Comments (1)
Very interesting, thanks for posting this.
I found some info here: https://blocksandfiles.com/2020/07/24/ovhcloud-acquires-openio-to-build-best-object-storage-service/
Denel said in prepared remarks: “All of the technologies used to build our Object Storage solution are and will continue to be open-sourced, which is an essential common value for both OVHcloud and OpenIO. More than that, it will be extended and enriched by our combined talents.”
...
“The OpenIO brand will disappear, but the project continues. And it will grow, taking advantage of OVHcloud’s know-how to industrialise it.”
So, if they succeed in being true to their word, we will see the name of the product change, but we will also see it continue to exist, and continue to be open-source. There is clearly a lull, as you have observed, but there is the potential that after this lull they will be able to improve at an even faster pace.
They are not paying much attention to their blog, but this is understandable. In their position, I wouldn't want to spend any resources on PR until the merge/rebranding plan is entirely solid, and I would expect that process to take at least 1 full year if they do it right.
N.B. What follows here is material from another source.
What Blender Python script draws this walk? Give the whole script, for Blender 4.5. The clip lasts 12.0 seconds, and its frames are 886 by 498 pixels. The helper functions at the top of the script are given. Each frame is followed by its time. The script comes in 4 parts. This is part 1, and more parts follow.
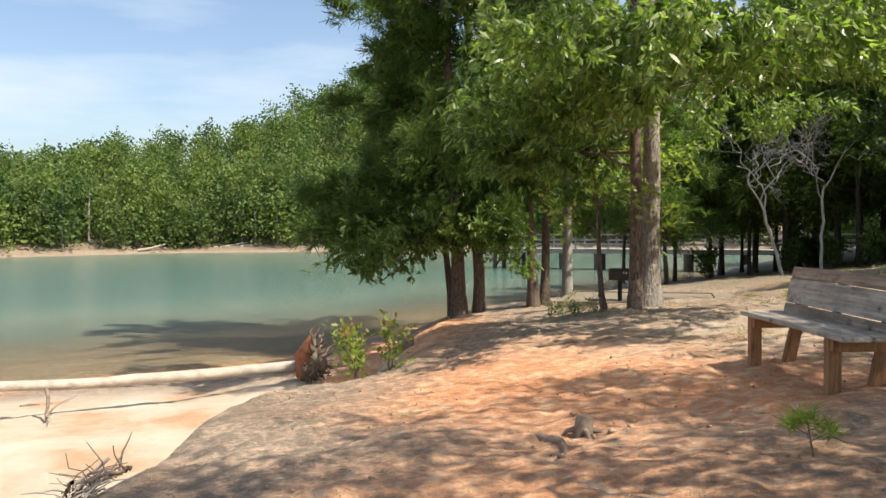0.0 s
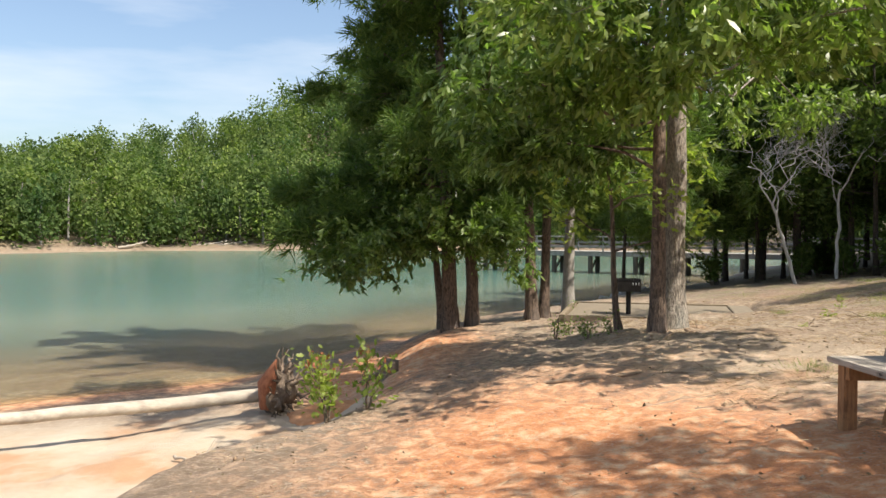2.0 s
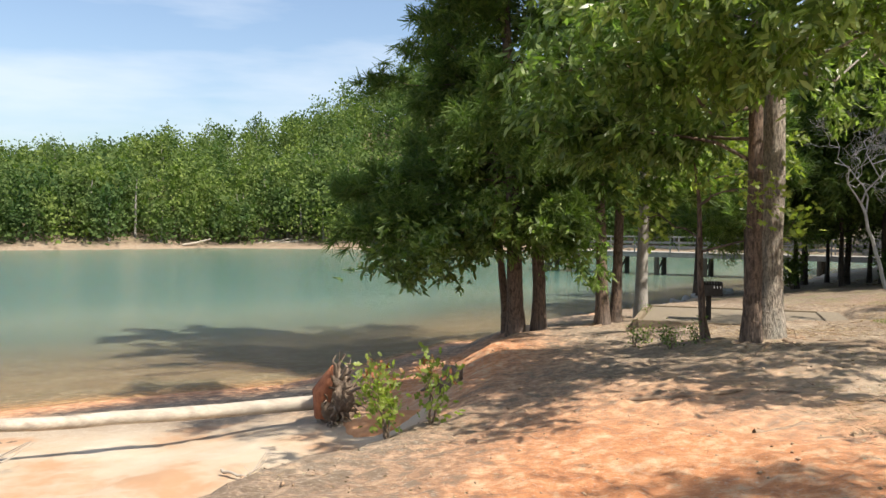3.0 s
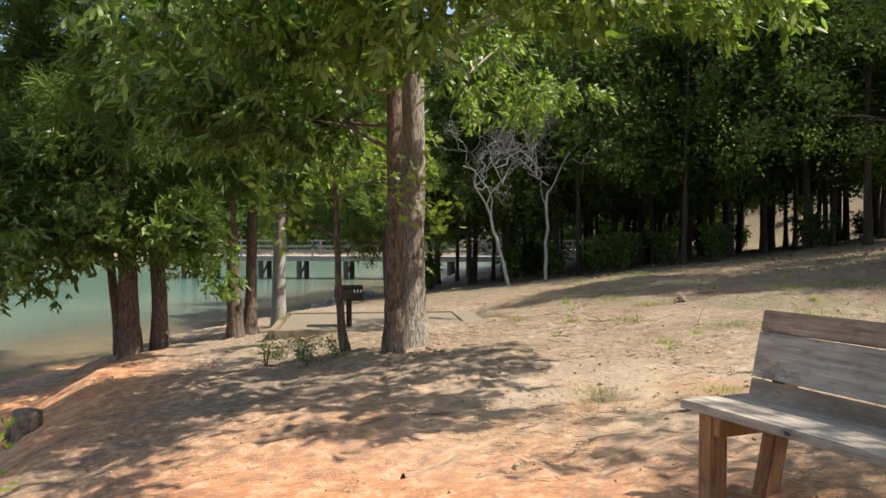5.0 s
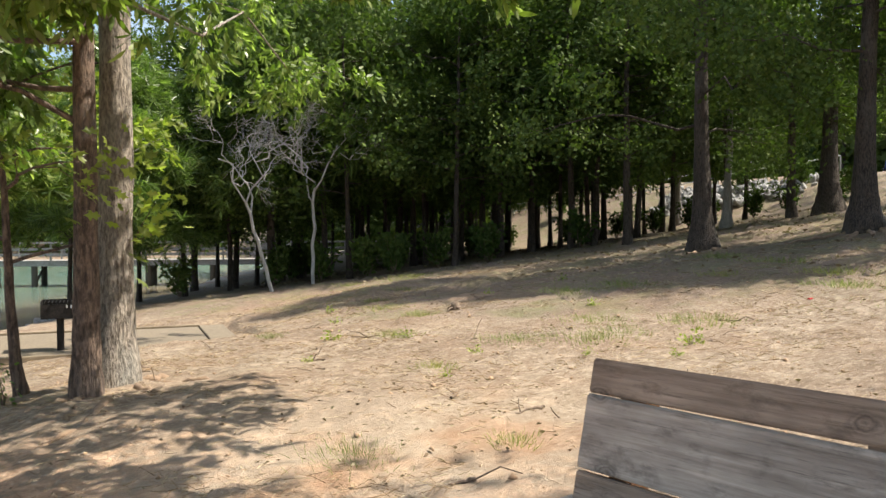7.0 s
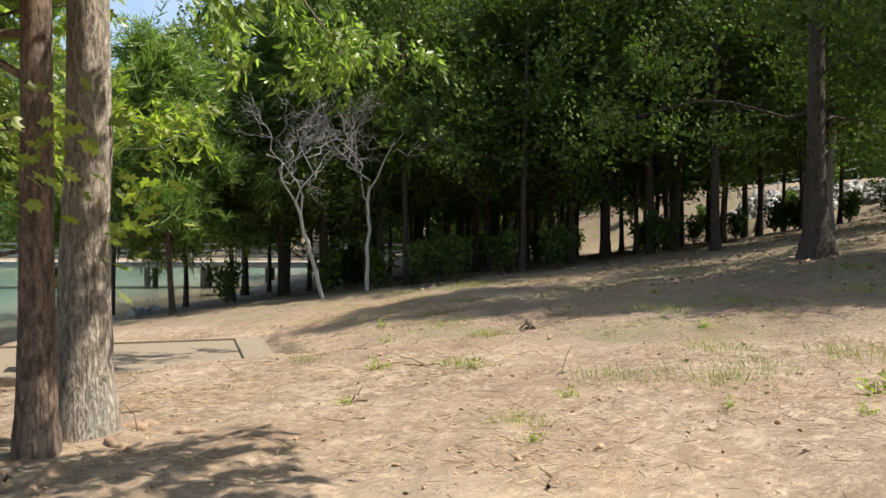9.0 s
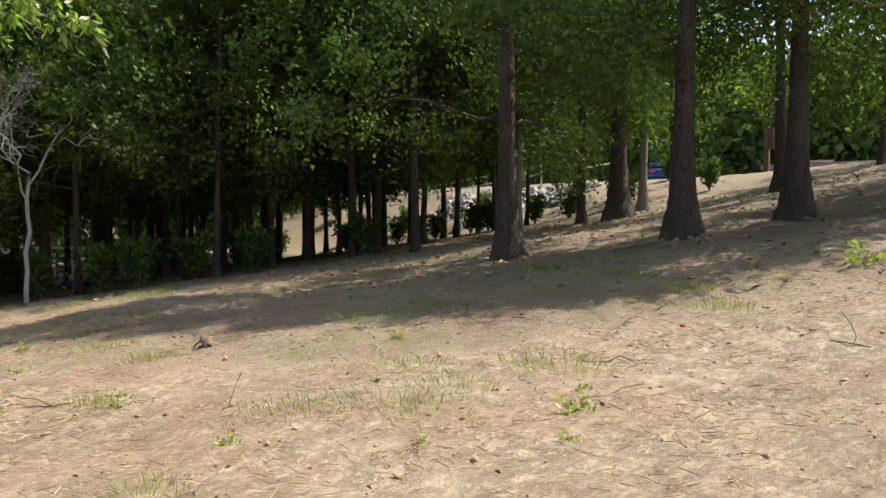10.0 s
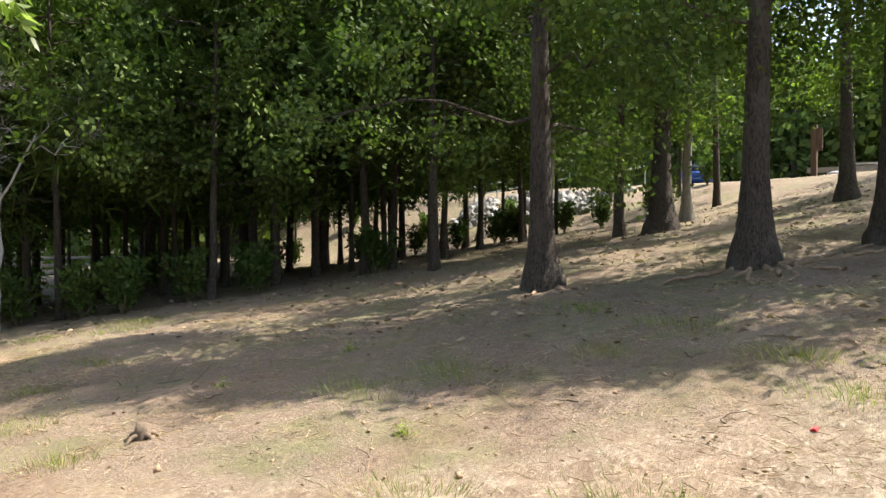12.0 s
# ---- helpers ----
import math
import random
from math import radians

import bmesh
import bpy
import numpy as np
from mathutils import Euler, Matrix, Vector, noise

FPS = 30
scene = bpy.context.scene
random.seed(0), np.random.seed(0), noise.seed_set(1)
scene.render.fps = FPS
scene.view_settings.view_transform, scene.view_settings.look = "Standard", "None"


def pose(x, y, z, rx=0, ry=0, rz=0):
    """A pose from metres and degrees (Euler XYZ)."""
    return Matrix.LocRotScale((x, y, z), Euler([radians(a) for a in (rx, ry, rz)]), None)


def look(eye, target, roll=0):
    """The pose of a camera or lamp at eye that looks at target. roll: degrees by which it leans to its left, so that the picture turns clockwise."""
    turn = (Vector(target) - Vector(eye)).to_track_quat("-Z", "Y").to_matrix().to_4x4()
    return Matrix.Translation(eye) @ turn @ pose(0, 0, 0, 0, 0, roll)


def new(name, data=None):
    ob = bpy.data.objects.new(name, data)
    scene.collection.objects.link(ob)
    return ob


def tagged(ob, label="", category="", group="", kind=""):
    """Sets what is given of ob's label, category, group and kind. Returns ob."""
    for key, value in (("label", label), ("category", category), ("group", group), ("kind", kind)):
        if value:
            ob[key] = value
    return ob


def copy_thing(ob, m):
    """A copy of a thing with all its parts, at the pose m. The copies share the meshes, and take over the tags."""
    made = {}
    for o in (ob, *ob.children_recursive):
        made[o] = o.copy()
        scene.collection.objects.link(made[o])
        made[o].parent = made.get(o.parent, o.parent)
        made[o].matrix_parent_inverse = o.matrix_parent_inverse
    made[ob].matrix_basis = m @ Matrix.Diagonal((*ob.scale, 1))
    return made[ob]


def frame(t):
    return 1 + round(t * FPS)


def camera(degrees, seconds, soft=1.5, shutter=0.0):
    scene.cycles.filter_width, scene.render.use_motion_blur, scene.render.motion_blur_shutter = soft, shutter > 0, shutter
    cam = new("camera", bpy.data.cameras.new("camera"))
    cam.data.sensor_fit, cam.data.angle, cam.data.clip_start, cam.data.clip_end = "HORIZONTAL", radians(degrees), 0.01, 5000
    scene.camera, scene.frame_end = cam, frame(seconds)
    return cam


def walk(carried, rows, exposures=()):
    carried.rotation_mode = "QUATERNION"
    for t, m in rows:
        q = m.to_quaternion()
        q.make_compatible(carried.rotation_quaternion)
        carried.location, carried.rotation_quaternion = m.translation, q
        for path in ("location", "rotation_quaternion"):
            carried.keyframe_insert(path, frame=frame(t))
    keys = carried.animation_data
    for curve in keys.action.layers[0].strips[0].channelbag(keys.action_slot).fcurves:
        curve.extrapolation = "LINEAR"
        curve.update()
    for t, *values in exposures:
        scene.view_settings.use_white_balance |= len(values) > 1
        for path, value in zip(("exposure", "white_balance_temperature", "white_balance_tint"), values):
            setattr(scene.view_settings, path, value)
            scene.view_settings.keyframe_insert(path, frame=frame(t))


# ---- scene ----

Also, I found out that two of OVH's datacenters were massively damaged by fires earlier this month. They have been slowly but surely restoring hardware since then. I wouldn't be surprised if this slows down all R&D, including OpenIO.
On the other hand, the OpenIO Slack is still active, answering users' questions for free, and there are still regular updates to this codebase.
As a current user, I hope that they take an extremely careful approach to reconciling OIO with whatever OVHcloud has. Ideally, any optimizations or feature additions are QA'd against massive and diverse redundant/verifiable workloads for a span of months before they are promoted to release branches. Inasmuch, I would be happy if this repo's release branches saw nothing but occasional bug-fixes for the next year.
I've been running a cluster since January (about 3 months at the time of writing) with daily use, and it has yet to fail me. In fact, during that time, I've screwed up my filesystems at least twice, and OpenIO restored them perfectly.
Among the few resilient + distributed JBODs, OpenIO is very unique as a hybrid OSS/Commercial offering. There are a "bajillion" commercial-only alternatives, most of which require you to email them to negotiate a custom price that will end up being tens of thousands of dollars. CEPH and SeaweedFS are comparable, and fall in the pure-OSS camp (MinIO doesn't qualify because it requires drives to all be the same size). CEPH is notoriously over-complex and slow, has over 200 times more active issues than oio-sds, and has a backlog of almost 600 open pull-requests. SeaweedFS is maintained almost entirely by a single developer, and I ran into corruption problems when I tried it out earlier this year. As such, it would be a terrible loss if OpenIO is no longer maintained, so I hope that somebody from the company weighs in on this issue.